What is being asked - Consider the listing below. Extract exactly the lines from the line containing "scene.render.fps = FPS" to the line containing "what is given", both included.

Material -
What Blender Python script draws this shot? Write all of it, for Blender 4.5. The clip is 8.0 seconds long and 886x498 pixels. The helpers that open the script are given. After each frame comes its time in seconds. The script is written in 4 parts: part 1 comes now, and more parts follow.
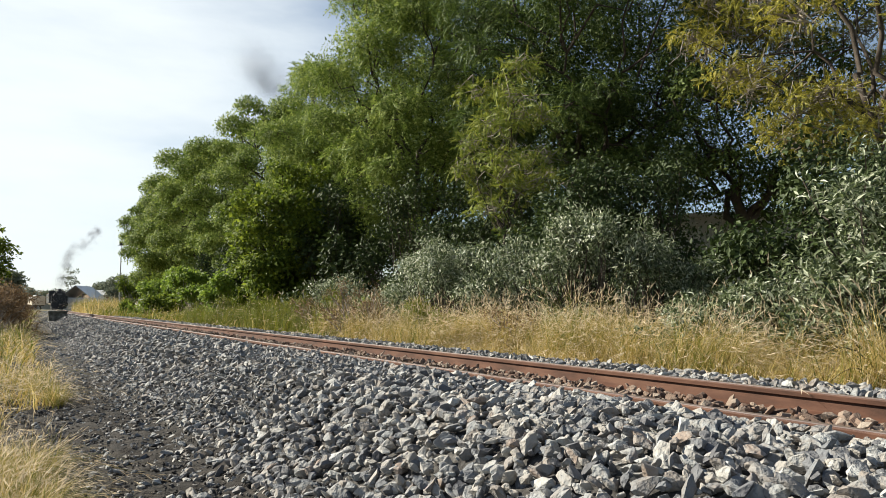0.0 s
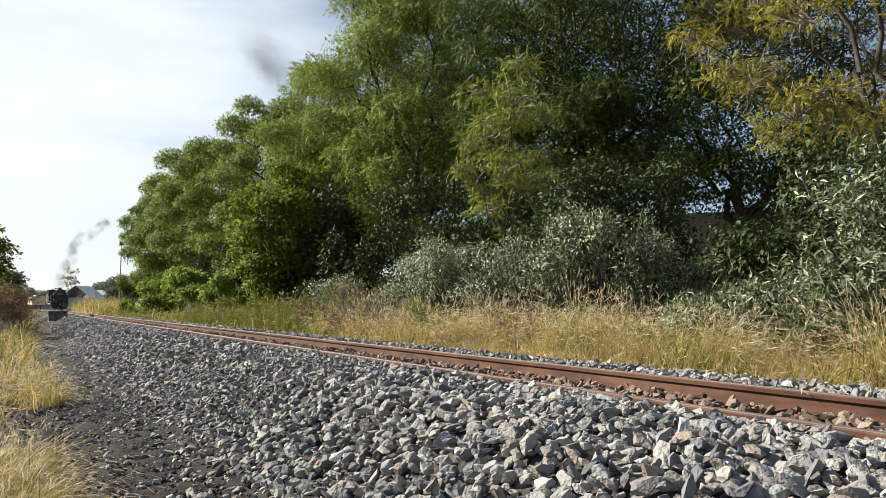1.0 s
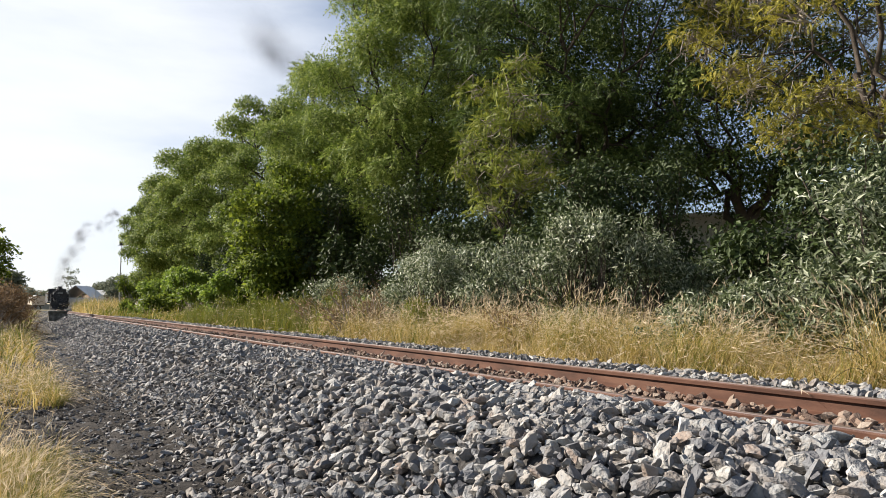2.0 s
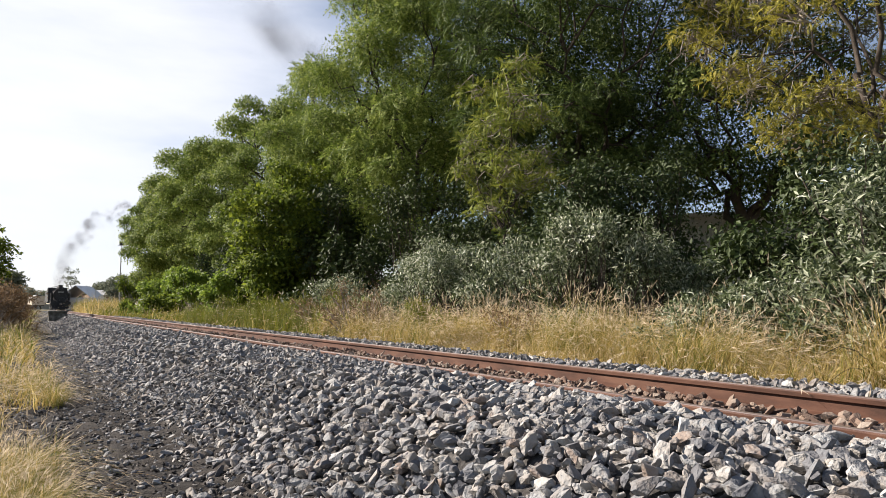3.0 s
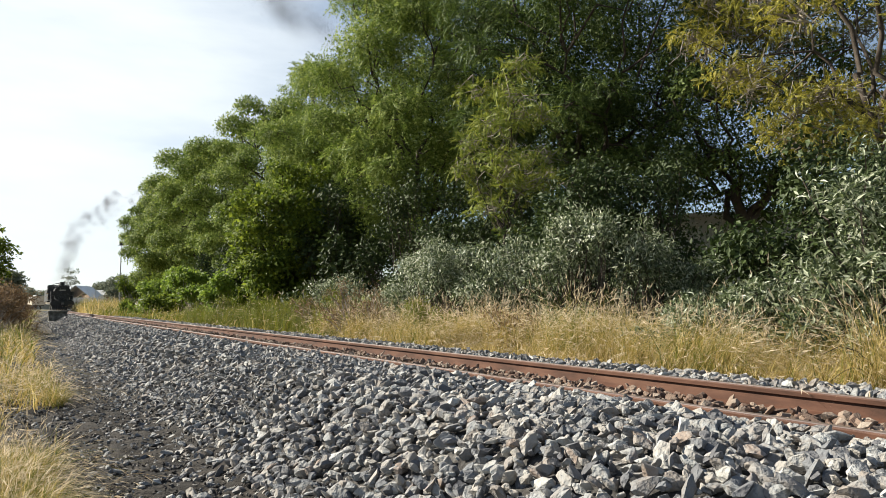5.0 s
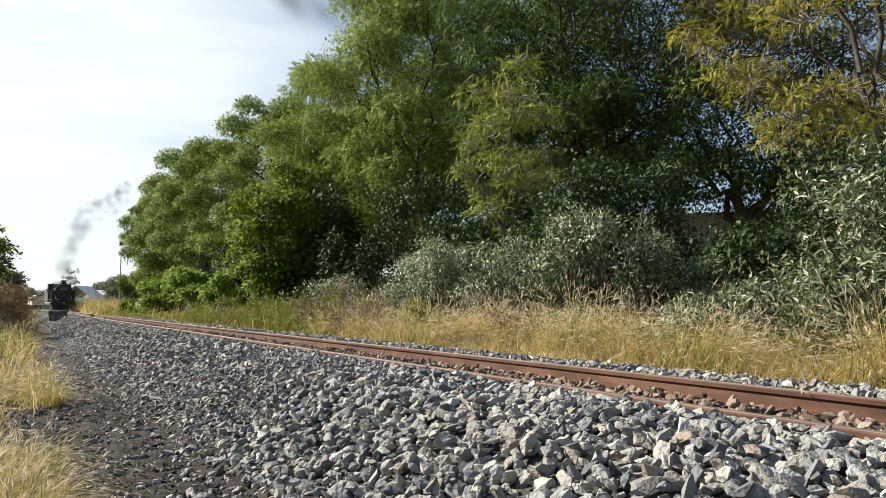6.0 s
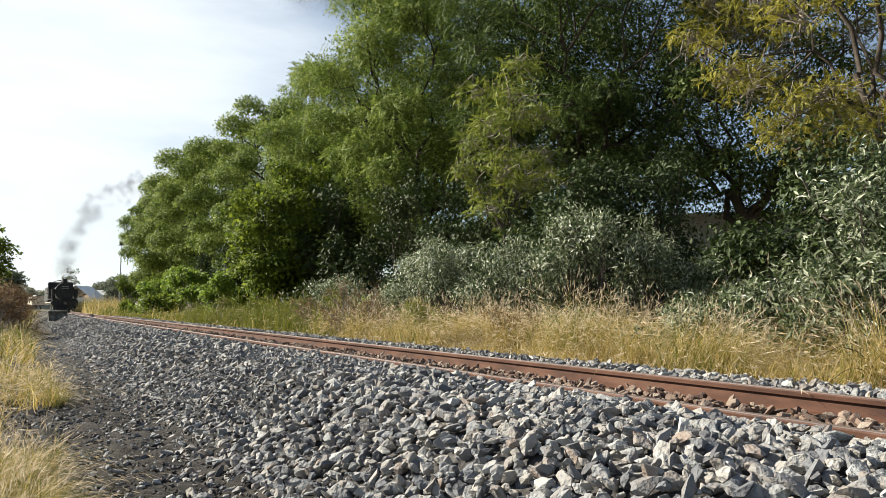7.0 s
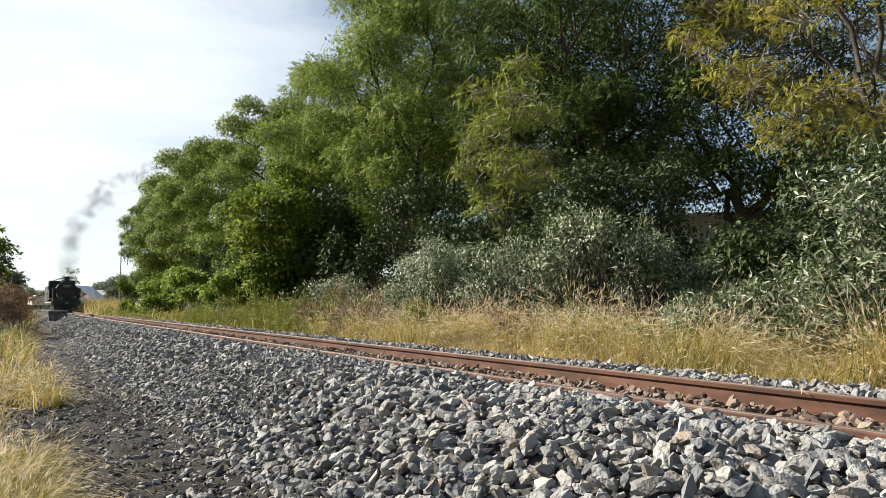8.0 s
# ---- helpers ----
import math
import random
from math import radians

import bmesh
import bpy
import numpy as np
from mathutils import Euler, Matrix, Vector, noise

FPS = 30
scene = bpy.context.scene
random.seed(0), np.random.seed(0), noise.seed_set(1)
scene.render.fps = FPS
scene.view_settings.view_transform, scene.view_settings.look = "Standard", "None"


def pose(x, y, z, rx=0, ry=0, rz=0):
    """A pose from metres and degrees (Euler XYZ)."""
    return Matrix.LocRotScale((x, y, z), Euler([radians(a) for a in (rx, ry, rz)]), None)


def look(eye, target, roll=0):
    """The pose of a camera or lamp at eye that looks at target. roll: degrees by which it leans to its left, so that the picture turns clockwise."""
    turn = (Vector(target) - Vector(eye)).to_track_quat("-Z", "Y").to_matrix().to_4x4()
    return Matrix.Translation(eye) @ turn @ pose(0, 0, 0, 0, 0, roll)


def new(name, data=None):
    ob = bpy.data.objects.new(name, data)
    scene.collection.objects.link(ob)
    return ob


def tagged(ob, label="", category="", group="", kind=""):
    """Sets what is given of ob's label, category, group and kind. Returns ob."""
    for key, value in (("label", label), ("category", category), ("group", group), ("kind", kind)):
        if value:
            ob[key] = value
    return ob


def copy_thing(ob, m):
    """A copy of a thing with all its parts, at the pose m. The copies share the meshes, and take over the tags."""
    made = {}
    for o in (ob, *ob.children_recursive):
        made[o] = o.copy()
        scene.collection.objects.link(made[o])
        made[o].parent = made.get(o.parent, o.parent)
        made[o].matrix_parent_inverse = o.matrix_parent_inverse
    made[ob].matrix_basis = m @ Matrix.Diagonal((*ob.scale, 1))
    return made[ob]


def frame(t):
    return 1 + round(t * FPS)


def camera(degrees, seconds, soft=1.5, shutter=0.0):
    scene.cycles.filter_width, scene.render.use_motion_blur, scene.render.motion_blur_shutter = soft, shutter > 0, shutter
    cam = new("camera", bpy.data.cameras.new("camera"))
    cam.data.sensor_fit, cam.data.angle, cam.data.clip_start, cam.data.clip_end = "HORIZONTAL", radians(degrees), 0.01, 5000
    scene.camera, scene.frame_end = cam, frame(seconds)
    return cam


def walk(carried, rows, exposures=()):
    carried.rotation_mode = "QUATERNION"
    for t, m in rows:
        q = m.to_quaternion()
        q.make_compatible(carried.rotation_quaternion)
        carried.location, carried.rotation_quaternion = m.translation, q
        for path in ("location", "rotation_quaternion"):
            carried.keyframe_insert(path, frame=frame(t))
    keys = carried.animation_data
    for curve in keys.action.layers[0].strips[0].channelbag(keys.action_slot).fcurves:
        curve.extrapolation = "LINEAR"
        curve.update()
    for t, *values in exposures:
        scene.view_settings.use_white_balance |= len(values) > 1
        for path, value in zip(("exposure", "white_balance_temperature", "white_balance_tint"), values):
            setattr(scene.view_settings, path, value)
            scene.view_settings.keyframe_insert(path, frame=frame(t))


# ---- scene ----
RNG = np.random.default_rng(7)
EYE_Z = 1.155
RAIL_Z = 0.62          # top of the running surface
GAUGE_HALF = 0.565     # centre of the track to the centre of a railhead
TRACK_X = 3.735

cam = camera(65, 8.0, soft=0.5)
CAMERA_POSE = pose(0, 0, EYE_Z, 94.74, 0, -31.2)
walk(cam, [(0.0, CAMERA_POSE), (8.0, CAMERA_POSE)],
     exposures=[(0.0, 1.16, 6500, 7), (1.5, 1.18, 6500, 11), (3.0, 1.18, 6500, 16), (3.6, 1.18, 6500, 16), (4.0, 1.20, 6500, 8), (8.0, 1.24, 6500, 8)])

# ---------------------------------------------------------------- world, sun
SUN_AZ, SUN_EL = -43.0, 33.0     # degrees clockwise from +y, and above the horizon
world = bpy.data.worlds.new("daylight")
scene.world = world
world.use_nodes = True
wn, wl = world.node_tree.nodes, world.node_tree.links
wn.clear()
w_out = wn.new("ShaderNodeOutputWorld")
w_bg = wn.new("ShaderNodeBackground")
sky = wn.new("ShaderNodeTexSky")
sky.sky_type = "NISHITA"
sky.sun_disc = False
sky.sun_elevation = radians(SUN_EL)
sky.sun_rotation = radians(SUN_AZ)
sky.dust_density = 0.25
sky.ozone_density = 2.0
SKY_STRENGTH = 0.05
w_bg.inputs["Strength"].default_value = SKY_STRENGTH
# thin high cloud: a veil, thickest round the sun's side, with soft streaks
w_co = wn.new("ShaderNodeTexCoord")
w_map = wn.new("ShaderNodeMapping")
w_map.inputs["Scale"].default_value = (1.2, 2.0, 5.0)
w_map.inputs["Rotation"].default_value = (0.3, 0.25, 0.4)
w_no = wn.new("ShaderNodeTexNoise")
w_no.inputs["Scale"].default_value = 2.2
w_no.inputs["Detail"].default_value = 6
w_no.inputs["Roughness"].default_value = 0.55
w_dot = wn.new("ShaderNodeVectorMath")
w_dot.operation = "DOT_PRODUCT"
w_dot.inputs[1].default_value = (-0.08, 0.95, 0.3)
w_add = wn.new("ShaderNodeMath")
w_add.operation = "MULTIPLY_ADD"
w_add.inputs[1].default_value = 6.0
w_ramp = wn.new("ShaderNodeMapRange")
w_ramp.interpolation_type = "SMOOTHSTEP"
w_ramp.inputs["From Min"].default_value = 5.5
w_ramp.inputs["From Max"].default_value = 6.6
w_ramp.inputs["To Min"].default_value = 0.12
w_mix = wn.new("ShaderNodeMixRGB")
w_mix.inputs["Color2"].default_value = (8.8, 9.3, 9.7, 1)
wl.new(w_co.outputs["Generated"], w_map.inputs["Vector"])
wl.new(w_map.outputs["Vector"], w_no.inputs["Vector"])
wl.new(w_co.outputs["Generated"], w_dot.inputs[0])
wl.new(w_dot.outputs["Value"], w_add.inputs[0])
wl.new(w_no.outputs["Fac"], w_add.inputs[2])
wl.new(w_add.outputs[0], w_ramp.inputs["Value"])
wl.new(w_ramp.outputs[0], w_mix.inputs["Fac"])
wl.new(sky.outputs[0], w_mix.inputs["Color1"])
wl.new(w_mix.outputs[0], w_bg.inputs["Color"])
wl.new(w_bg.outputs[0], w_out.inputs["Surface"])

sun = new("sun", bpy.data.lights.new("sun", "SUN"))
sun.data.energy = 5.0
sun.data.angle = radians(0.53)
sun.data.color = (1.0, 0.92, 0.78)
_d = Vector((math.sin(radians(SUN_AZ)) * math.cos(radians(SUN_EL)), math.cos(radians(SUN_AZ)) * math.cos(radians(SUN_EL)), math.sin(radians(SUN_EL))))
sun.matrix_world = look(_d * 60, (0, 0, 0))


# ---------------------------------------------------------------- materials
def mat(name, colors, scale=4.0, rough=0.8, bump=0.0, bump_scale=40.0, metal=0.0, island=0.0, random_ob=0.0, detail=6.0,
        translucent=0.0, spec=0.3, stretch=(1, 1, 1)):
    """A procedural surface: a ramp of colours over noise, with variation from piece to piece and fine relief."""
    m = bpy.data.materials.new(name)
    m.use_nodes = True
    n, l = m.node_tree.nodes, m.node_tree.links
    b = n["Principled BSDF"]
    b.inputs["Roughness"].default_value = rough
    b.inputs["Metallic"].default_value = metal
    b.inputs["Specular IOR Level"].default_value = spec
    co = n.new("ShaderNodeTexCoord")
    mp = n.new("ShaderNodeMapping")
    mp.inputs["Scale"].default_value = stretch
    l.new(co.outputs["Object"], mp.inputs["Vector"])
    no = n.new("ShaderNodeTexNoise")
    no.inputs["Scale"].default_value = scale
    no.inputs["Detail"].default_value = detail
    no.inputs["Roughness"].default_value = 0.62
    l.new(mp.outputs["Vector"], no.inputs["Vector"])
    value = no.outputs["Fac"]
    if island or random_ob:
        src = n.new("ShaderNodeNewGeometry").outputs["Random Per Island"] if island else n.new("ShaderNodeObjectInfo").outputs["Random"]
        amount = island or random_ob
        mx = n.new("ShaderNodeMix")
        mx.inputs["Factor"].default_value = amount
        l.new(value, mx.inputs[2])
        l.new(src, mx.inputs[3])
        value = mx.outputs[0]
    ramp = n.new("ShaderNodeValToRGB")
    e = ramp.color_ramp.elements
    lo, hi = (0.32, 0.68) if not (island or random_ob) else (0.22, 0.8)
    for k, c in enumerate(colors):
        p = lo + (hi - lo) * k / max(1, len(colors) - 1)
        el = e[k] if k < 2 else e.new(p)
        el.position = p
        el.color = (*c, 1)
    l.new(value, ramp.inputs["Fac"])
    l.new(ramp.outputs["Color"], b.inputs["Base Color"])
    if bump:
        bn = n.new("ShaderNodeTexNoise")
        bn.inputs["Scale"].default_value = bump_scale
        bn.inputs["Detail"].default_value = 5
        l.new(co.outputs["Object"], bn.inputs["Vector"])
        bp = n.new("ShaderNodeBump")
        bp.inputs["Strength"].default_value = bump
        bp.inputs["Distance"].default_value = 0.02
        l.new(bn.outputs["Fac"], bp.inputs["Height"])
        l.new(bp.outputs["Normal"], b.inputs["Normal"])
    if translucent:
        tr = n.new("ShaderNodeBsdfTranslucent")
        l.new(ramp.outputs["Color"], tr.inputs["Color"])
        ms = n.new("ShaderNodeMixShader")
        ms.inputs[0].default_value = translucent
        l.new(b.outputs[0], ms.inputs[1])
        l.new(tr.outputs[0], ms.inputs[2])
        l.new(ms.outputs[0], n["Material Output"].inputs["Surface"])
    return m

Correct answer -
scene.render.fps = FPS
scene.view_settings.view_transform, scene.view_settings.look = "Standard", "None"


def pose(x, y, z, rx=0, ry=0, rz=0):
    """A pose from metres and degrees (Euler XYZ)."""
    return Matrix.LocRotScale((x, y, z), Euler([radians(a) for a in (rx, ry, rz)]), None)


def look(eye, target, roll=0):
    """The pose of a camera or lamp at eye that looks at target. roll: degrees by which it leans to its left, so that the picture turns clockwise."""
    turn = (Vector(target) - Vector(eye)).to_track_quat("-Z", "Y").to_matrix().to_4x4()
    return Matrix.Translation(eye) @ turn @ pose(0, 0, 0, 0, 0, roll)


def new(name, data=None):
    ob = bpy.data.objects.new(name, data)
    scene.collection.objects.link(ob)
    return ob


def tagged(ob, label="", category="", group="", kind=""):
    """Sets what is given of ob's label, category, group and kind. Returns ob."""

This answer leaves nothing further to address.